(Yicai Global) Dec. 2 -- Loan delinquency and default rates will rise from low levels in most of China's structured finance asset classes next year, driven by slowing economic growth, trade tensions and rising household debt, Moody's Investors Service said in a report today.
Moody's expects delinquency and default rates of Chinese asset-backed securities financed by auto loans, ABS backed by consumer debt and collateralized loan obligations to climb a little next year, but those of residential mortgage-backed securities will stabilize at a low level, Moody's Vice President and Senior Credit Rating Officer Wu Yuning said in the report.
Delinquency and default rates of ABS backed by auto loans will rise slightly, and the quality of newly issued loans is generally better.

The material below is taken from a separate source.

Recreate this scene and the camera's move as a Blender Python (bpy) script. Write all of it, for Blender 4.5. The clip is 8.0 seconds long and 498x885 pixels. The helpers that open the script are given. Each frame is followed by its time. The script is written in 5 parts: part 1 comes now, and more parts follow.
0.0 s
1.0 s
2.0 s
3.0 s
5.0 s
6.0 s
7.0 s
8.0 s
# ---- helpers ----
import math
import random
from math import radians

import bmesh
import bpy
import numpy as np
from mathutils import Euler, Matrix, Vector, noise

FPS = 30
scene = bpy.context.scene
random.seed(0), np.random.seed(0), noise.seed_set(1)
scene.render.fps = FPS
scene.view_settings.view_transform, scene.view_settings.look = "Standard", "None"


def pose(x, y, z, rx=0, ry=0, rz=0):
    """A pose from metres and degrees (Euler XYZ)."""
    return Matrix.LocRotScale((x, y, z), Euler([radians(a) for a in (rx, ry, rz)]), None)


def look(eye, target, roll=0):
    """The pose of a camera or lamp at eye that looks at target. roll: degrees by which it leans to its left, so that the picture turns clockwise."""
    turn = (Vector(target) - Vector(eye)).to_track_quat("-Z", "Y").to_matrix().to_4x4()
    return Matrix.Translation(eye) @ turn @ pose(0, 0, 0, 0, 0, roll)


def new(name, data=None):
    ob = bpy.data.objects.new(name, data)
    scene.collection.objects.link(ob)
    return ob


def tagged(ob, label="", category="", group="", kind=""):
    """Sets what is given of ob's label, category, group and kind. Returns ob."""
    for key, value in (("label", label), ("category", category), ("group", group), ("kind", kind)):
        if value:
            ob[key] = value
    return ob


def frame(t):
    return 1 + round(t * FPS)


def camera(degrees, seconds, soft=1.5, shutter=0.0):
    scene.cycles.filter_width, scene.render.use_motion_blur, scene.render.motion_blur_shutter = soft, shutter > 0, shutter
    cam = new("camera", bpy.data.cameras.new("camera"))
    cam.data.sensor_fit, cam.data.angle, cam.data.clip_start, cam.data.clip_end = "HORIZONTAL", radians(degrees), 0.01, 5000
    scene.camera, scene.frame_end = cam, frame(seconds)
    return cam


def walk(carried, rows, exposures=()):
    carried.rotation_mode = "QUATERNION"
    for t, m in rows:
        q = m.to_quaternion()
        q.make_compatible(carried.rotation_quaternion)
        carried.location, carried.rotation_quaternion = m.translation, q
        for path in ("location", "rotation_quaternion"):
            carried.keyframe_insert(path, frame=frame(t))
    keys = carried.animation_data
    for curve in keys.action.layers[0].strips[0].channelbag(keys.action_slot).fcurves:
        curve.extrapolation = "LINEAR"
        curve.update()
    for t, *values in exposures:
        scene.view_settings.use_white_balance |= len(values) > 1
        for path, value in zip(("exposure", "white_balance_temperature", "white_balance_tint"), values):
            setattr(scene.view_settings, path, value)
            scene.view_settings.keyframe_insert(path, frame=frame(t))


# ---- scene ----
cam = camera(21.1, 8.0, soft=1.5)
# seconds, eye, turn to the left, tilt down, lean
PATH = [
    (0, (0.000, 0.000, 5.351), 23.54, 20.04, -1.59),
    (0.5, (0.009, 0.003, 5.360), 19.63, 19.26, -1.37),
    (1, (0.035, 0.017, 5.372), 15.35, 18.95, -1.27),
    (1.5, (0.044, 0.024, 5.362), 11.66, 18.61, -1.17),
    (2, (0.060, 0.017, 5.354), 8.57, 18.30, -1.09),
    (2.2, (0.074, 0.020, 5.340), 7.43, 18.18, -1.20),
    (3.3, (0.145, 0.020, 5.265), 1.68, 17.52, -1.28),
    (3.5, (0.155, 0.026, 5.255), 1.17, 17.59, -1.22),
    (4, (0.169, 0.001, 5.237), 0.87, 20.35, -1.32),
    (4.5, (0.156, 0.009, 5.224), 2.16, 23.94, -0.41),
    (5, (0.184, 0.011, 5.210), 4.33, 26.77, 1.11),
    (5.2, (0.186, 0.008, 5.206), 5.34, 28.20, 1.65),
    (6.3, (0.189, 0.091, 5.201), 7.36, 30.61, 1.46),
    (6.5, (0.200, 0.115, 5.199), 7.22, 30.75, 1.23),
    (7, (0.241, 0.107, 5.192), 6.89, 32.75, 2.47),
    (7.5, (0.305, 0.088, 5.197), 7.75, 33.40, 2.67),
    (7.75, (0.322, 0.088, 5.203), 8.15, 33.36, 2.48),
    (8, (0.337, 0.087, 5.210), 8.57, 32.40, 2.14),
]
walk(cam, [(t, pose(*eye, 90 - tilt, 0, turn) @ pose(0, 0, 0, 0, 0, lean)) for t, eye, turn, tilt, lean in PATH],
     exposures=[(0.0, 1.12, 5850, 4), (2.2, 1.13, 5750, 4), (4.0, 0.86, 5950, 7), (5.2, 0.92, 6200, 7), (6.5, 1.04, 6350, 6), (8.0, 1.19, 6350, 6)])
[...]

But sluggish vehicle sales could prompt some auto finance companies to embrace looser loan review standards, the report said.

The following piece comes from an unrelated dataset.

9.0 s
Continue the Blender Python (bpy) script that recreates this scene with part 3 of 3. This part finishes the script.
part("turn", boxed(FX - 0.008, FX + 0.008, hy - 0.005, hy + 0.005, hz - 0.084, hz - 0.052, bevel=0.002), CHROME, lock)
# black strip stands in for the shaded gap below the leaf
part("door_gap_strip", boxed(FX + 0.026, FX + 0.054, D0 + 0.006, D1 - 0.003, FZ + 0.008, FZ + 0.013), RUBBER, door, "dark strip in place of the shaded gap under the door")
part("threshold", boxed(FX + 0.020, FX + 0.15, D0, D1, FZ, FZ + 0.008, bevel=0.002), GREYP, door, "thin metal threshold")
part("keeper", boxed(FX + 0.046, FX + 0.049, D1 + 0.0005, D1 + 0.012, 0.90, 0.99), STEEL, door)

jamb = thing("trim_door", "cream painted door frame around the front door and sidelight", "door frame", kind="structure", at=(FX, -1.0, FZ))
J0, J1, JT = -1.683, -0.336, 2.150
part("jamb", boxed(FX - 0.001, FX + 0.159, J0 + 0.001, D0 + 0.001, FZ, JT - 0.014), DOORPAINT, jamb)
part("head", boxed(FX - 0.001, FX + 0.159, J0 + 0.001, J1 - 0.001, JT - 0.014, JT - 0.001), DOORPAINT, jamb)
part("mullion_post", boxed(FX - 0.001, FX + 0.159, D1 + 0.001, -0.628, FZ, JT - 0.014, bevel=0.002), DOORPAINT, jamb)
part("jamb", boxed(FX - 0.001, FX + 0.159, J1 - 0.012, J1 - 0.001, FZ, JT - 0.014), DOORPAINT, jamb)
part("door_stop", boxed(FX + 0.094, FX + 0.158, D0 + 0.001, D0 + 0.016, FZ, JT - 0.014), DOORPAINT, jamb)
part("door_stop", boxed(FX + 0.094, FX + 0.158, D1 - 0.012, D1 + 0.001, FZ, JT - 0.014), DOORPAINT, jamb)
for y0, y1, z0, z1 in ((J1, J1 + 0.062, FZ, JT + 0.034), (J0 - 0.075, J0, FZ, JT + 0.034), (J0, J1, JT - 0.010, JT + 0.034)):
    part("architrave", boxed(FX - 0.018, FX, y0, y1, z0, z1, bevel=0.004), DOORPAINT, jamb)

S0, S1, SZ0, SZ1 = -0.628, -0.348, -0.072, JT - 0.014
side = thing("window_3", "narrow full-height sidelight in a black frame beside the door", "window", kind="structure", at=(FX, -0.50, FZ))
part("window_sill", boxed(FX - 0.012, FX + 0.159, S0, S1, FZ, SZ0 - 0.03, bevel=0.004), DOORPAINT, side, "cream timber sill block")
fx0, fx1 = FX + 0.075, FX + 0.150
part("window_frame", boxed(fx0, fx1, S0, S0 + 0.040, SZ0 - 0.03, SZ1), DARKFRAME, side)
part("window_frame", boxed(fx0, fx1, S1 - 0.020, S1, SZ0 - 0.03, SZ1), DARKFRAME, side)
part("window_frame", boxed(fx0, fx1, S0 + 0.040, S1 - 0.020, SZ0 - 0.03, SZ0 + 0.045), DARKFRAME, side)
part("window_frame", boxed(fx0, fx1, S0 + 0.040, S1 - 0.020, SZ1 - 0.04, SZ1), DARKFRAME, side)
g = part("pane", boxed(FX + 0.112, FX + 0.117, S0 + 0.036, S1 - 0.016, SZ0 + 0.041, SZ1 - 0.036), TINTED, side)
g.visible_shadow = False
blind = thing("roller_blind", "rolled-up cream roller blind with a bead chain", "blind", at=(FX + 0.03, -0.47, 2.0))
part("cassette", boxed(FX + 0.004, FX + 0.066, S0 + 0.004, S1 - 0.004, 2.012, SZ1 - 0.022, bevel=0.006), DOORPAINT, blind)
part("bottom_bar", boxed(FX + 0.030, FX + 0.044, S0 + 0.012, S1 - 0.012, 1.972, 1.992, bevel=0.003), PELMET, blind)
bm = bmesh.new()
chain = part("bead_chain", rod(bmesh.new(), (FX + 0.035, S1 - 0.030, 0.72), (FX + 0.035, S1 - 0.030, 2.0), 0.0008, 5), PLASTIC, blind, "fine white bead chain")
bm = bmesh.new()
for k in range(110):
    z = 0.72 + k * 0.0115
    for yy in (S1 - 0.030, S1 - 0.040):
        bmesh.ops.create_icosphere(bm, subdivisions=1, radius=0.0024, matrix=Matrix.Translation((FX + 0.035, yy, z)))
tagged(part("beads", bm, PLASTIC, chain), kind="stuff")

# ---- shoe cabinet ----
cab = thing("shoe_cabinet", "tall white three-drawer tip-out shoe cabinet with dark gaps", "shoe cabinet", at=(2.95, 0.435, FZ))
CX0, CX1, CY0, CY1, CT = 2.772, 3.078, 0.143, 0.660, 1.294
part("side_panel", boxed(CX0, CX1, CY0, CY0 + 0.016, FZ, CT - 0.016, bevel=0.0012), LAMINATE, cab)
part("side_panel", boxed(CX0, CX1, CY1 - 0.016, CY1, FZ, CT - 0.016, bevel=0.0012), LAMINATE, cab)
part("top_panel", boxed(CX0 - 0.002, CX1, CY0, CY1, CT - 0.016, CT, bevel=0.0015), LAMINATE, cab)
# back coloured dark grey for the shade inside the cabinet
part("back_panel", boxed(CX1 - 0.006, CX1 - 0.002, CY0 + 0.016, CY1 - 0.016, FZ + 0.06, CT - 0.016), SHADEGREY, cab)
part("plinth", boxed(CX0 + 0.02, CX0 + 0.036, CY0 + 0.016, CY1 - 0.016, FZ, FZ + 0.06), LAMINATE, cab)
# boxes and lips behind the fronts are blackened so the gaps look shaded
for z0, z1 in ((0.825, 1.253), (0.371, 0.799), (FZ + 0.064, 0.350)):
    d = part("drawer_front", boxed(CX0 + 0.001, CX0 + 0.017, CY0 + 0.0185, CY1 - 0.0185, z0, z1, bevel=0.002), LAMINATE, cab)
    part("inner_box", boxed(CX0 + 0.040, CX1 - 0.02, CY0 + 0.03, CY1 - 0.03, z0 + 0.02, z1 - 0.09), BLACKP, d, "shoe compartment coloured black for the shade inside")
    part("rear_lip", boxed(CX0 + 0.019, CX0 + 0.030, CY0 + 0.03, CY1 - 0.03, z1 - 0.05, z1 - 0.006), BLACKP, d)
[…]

RMBSs are expected to show the strongest performance among all asset classes because of the outstanding quality of basic loans and the tightly regulated housing mortgage market, Moody's said, adding that newly issued home loans are expected to be of good quality thanks to policies aimed at curbing market speculation.
ABSs backed by consumer debt are likely to be the weakest performer because new loans are generally low-quality unsecured loans. Low-quality consumer borrowers are more likely to miss payments or default than borrowers in other structured asset classes as the economy slows.
Moody's predicts a weaker performance in CLO stock trading, but the quality of newly issued debt is expected to be generally good as banks tighten lending approval standards, as per regulators' requirements.